Mom just said, “I don’t think it sounds crazy, son. You know what is true for you.” She was the last person who would judge someone about this type of thing.
About five years later my Uncle Bert, Aunt Gretta’s third (or fourth) husband, fell ill. Ringo had come by for a visit and, as he wasn’t in constant touch, what with a job and a family, I thought he might not know, so I told him. He just gave me an odd look and said, “I know.”
“Did Mom call you?” I asked.
It was a few minutes before he answered, then he said, “No. She didn’t need to call. I always know.”
It took me a moment to come up with an explanation as to how he could ‘always’ know, then I asked, “Do you always know when someone is going to get sick?”
He said, “No. But I always know when they’re going to die, and Uncle Bert isn’t going to make it.”

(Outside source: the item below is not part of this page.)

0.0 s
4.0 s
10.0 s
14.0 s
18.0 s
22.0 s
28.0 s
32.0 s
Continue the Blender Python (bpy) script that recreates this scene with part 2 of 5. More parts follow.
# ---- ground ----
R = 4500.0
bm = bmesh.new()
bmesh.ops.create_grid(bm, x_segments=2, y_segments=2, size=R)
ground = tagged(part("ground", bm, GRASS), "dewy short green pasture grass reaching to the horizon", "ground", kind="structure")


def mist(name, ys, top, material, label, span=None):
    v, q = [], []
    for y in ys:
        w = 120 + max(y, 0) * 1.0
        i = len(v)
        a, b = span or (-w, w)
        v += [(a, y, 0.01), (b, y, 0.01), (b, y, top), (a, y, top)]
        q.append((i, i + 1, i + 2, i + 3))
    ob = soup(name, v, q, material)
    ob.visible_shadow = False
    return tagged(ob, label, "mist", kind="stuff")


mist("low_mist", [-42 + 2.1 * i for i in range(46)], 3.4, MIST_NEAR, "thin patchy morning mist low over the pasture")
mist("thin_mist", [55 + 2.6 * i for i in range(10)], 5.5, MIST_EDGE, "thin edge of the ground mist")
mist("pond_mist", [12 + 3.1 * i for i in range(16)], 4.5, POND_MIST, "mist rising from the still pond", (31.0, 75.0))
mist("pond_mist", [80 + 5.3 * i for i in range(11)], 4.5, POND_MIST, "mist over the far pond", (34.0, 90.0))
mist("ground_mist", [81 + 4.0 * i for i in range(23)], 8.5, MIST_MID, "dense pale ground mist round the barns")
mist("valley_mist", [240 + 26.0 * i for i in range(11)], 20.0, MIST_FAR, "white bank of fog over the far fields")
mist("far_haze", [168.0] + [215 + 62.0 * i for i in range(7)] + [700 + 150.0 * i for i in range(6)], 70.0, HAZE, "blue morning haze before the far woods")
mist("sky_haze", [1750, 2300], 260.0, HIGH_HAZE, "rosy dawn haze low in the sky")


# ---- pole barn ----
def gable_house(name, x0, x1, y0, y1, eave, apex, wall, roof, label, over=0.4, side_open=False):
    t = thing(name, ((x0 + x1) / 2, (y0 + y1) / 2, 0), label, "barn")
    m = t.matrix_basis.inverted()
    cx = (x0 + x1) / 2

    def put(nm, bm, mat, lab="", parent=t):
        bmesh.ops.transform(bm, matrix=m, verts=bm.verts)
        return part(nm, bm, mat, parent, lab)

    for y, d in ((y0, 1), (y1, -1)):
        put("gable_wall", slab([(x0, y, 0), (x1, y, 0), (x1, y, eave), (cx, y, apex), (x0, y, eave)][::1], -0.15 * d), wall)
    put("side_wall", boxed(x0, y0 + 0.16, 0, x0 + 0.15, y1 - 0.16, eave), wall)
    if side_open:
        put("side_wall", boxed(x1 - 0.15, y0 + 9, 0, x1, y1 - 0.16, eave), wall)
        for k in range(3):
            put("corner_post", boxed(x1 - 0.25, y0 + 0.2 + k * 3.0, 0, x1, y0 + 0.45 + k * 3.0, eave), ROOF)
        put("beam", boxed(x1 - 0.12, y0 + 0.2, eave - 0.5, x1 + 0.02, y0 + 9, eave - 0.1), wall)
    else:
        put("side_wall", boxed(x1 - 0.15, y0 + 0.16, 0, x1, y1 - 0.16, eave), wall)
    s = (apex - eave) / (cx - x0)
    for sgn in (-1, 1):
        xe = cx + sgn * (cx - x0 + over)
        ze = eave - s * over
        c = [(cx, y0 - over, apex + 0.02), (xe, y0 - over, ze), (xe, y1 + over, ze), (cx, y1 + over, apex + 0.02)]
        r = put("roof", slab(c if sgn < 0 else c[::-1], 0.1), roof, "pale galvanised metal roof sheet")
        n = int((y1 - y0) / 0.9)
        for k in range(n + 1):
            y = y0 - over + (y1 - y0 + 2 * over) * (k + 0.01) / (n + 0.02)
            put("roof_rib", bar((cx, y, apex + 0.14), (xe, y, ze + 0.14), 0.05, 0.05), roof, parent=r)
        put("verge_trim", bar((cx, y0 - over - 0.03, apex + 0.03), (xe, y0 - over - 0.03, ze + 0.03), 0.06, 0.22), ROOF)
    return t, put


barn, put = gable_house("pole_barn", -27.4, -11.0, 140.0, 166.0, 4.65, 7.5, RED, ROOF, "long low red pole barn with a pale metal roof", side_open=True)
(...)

I felt shivers run up my spine. “Do you mean you always know when people are going to die?”
He gave me a haunted look and replied, “Only when it’s someone I know.” When I didn’t say anything, he continued, “I’ll wake up in the middle of the night, thinking I’ve heard a dog howling, but there’s no sound when I wake up. About a week or two after the howling, I just know who’s going to die.”
“Christ”, I said, “How long has this been going on.”
“About six years, I guess. I’m not absolutely sure, because it took me a couple of ‘incidents’ before I tied it all together. First there’d be the dream with the dog, then, a week or so later, I’d start thinking about this one person a lot and worrying about them, and then,” his voice got softer, “then they’d die.”
I had to ask, “Are you ever wrong.” He gave me a twisted smile, “I’d like to be, but, I’m not.”
Ringo had had no children of his own (though he had helped his ex-wife raise six step-children) until he was in his late forties. He had remarried and he and his wife had decided to try to have a child. He was ecstatic when he found out he was going to be a dad, but, when he called to tell me, he said, “I won’t live to see him start school.” And, he didn’t. Within a year he had begun to show symptoms of a respiratory disease, and he died when his son, Beau, was four.
He and I talked on the telephone fairly often the last year of his life, but I never asked him if he had heard the dog. Maybe I’m a coward, but, I didn’t want to know when.